Blog Review: April 24

HBM for AI; IR drop; digital threads; design data management.


Cadence’s Vatsal Patel notes the factors that make high-bandwidth memory ideal for AI, such as improved bandwidth and area from vertical stacking and power reduction features like data bus inversion.

Synopsys’ Rob van Blommestein points to early power network analysis as a way to ensure that enough power is delivered to each transistor to mitigate potential power-related issues within the chip such as IR drop.

Siemens’ Luke Morris and Stephen Ferguson argue that digital thread engineering and simulation are vital in shaping the next generation of increasingly complex semiconductor devices.

Keysight’s Emily Yan highlights key digital transformation trends that impact semiconductor design data management strategies for both large enterprises and startups and some best practices for improving design data accessibility, simplifying version control, and enhancing design traceability

Arm’s Volodymyr Turanskyy checks out what’s new in LLVM 18, including numerous code generation improvements such as SME and SME2 support, extended Function Multi Versioning, and stack clash protection support.

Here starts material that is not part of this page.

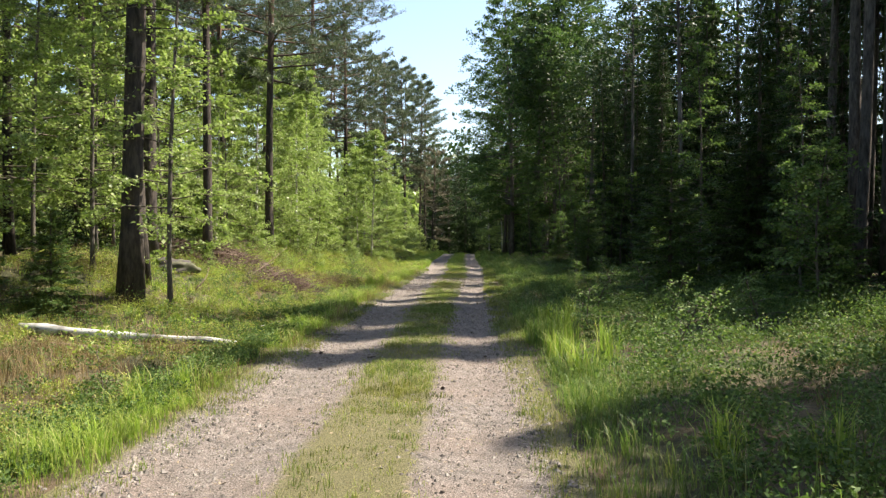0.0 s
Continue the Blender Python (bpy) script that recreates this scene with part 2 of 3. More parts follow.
# ---- mesh tools ----
class Geo:
    """Collects vertices, quads and triangles, then makes one mesh."""

    def __init__(self):
        self.v, self.q, self.t, self.n = [], [], [], 0

    def add(self, verts, quads=None, tris=None):
        verts = np.asarray(verts, dtype=np.float32).reshape(-1, 3)
        if quads is not None and len(quads):
            self.q.append(np.asarray(quads, dtype=np.int32).reshape(-1, 4) + self.n)
        if tris is not None and len(tris):
            self.t.append(np.asarray(tris, dtype=np.int32).reshape(-1, 3) + self.n)
        self.v.append(verts)
        self.n += len(verts)

    def mesh(self, name, material, smooth=False):
        v = np.concatenate(self.v)
        q = np.concatenate(self.q) if self.q else np.zeros((0, 4), np.int32)
        t = np.concatenate(self.t) if self.t else np.zeros((0, 3), np.int32)
        me = bpy.data.meshes.new(name)
        me.vertices.add(len(v))
        me.vertices.foreach_set("co", v.ravel())
        me.loops.add(q.size + t.size)
        me.loops.foreach_set("vertex_index", np.concatenate((q.ravel(), t.ravel())))
        me.polygons.add(len(q) + len(t))
        me.polygons.foreach_set("loop_start", np.concatenate((np.arange(len(q)) * 4, q.size + np.arange(len(t)) * 3)).astype(np.int32))
        me.polygons.foreach_set("use_smooth", np.full(len(q) + len(t), smooth))
        me.update(calc_edges=True)
        me.validate()
        me.materials.append(material)
        return me

    def tube(self, path, radii, sides=6, closed=True):
        path = np.asarray(path, float)
        k = len(path)
        tan = np.gradient(path, axis=0)
        tan /= np.linalg.norm(tan, axis=1)[:, None] + 1e-9
        ref = np.where(np.abs(tan[:, 2:3]) > 0.9, np.array([[1.0, 0, 0]]), np.array([[0, 0, 1.0]]))
        a = np.cross(tan, ref)
        a /= np.linalg.norm(a, axis=1)[:, None]
        b = np.cross(tan, a)
        ang = np.linspace(0, 2 * np.pi, sides, endpoint=False)
        ring = a[:, None] * np.cos(ang)[None, :, None] + b[:, None] * np.sin(ang)[None, :, None]
        v = path[:, None] + ring * np.asarray(radii, float).reshape(k, -1, 1)
        i = np.arange(k - 1)[:, None] * sides
        j = np.arange(sides)[None]
        j2 = (j + 1) % sides
        quads = np.stack((i + j, i + j2, i + sides + j2, i + sides + j), -1).reshape(-1, 4)
        v = v.reshape(-1, 3)
        tris = None
        if closed:
            v = np.concatenate((v, path[:1], path[-1:]))
            e = k * sides
            tris = [(e, (s + 1) % sides, s) for s in range(sides)]
            tris += [(e + 1, (k - 1) * sides + s, (k - 1) * sides + (s + 1) % sides) for s in range(sides)]
        self.add(v, quads, tris)

    def leaves(self, at, along, length, width, normal=None):
        """Kite-shaped leaves from points, along directions."""
        at, along = np.asarray(at, float), np.asarray(along, float)
        m = len(at)
        along = along / (np.linalg.norm(along, axis=1)[:, None] + 1e-9)
        if normal is None:
            normal = rng.normal(size=(m, 3)) + np.array([0, 0, 0.7])
        side = np.cross(along, normal)
        side /= np.linalg.norm(side, axis=1)[:, None] + 1e-9
        length, width = np.broadcast_to(length, m)[:, None], np.broadcast_to(width, m)[:, None]
        mid = at + along * length * 0.45
        v = np.stack((at, mid + side * width / 2, at + along * length, mid - side * width / 2), 1)
        self.add(v, np.arange(4 * m).reshape(m, 4))

    def blades(self, at, height, width, lean):
        """Grass blades that bend over towards lean."""
        at = np.asarray(at, float)
        m = len(at)
        height, width = np.broadcast_to(height, m)[:, None], np.broadcast_to(width, m)[:, None]
        side = np.stack((-lean[:, 1], lean[:, 0], np.zeros(m)), 1)
        side /= np.linalg.norm(side, axis=1)[:, None] + 1e-9
        up = np.array([[0, 0, 1.0]])
        mid = at + up * height * 0.6 + lean * height * 0.3
        tip = at + up * height * (1 - 0.25 * np.linalg.norm(lean, axis=1)[:, None]) + lean * height
        v = np.stack((at - side * width / 2, at + side * width / 2, mid + side * width * 0.42, mid - side * width * 0.42, tip), 1)
        o = np.arange(m)[:, None] * 5
        self.add(v, o + np.array([[0, 1, 2, 3]]), o + np.array([[3, 2, 4]]))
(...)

Ansys’ Susan Coleman and Jennifer Procario take a look at how computational fluid dynamics is being used to help prevent the deterioration of historic Thai murals and improve future art preservation techniques.

The ESD Alliance’s Bob Smith chats with Shiv Sikand of IC Manage about how managing design and IP data improves large-scale IC designs and the continuing adoption of hybrid cloud for design and verification design.

Plus, check out the blogs featured in the latest Manufacturing, Packaging & Materials newsletter:

Amkor’s Prasad Dhond anticipates as cars move to a central computing architecture that chiplets will be a logical solution to size and cost challenges.

Synopsys’ Shela Aboud digs into why calculating the breakdown voltage of wide bandgap power devices is crucial.

Lam Research’s Yu De Chen looks at testing different DRAM saddle fin profile shapes without the time and cost of wafer-based development.

ASE’s CP Hung shows how traditional chips are transforming into smaller, well-partitioned chiplets that require chip-to-chip interconnections.

eBeam’s Jan Willis focuses on multi-beam mask writers and curvilinear design as key achievements over the last 15 years.

SEMI’s Margaret Kindling shares a handful of unusual electronics trivia.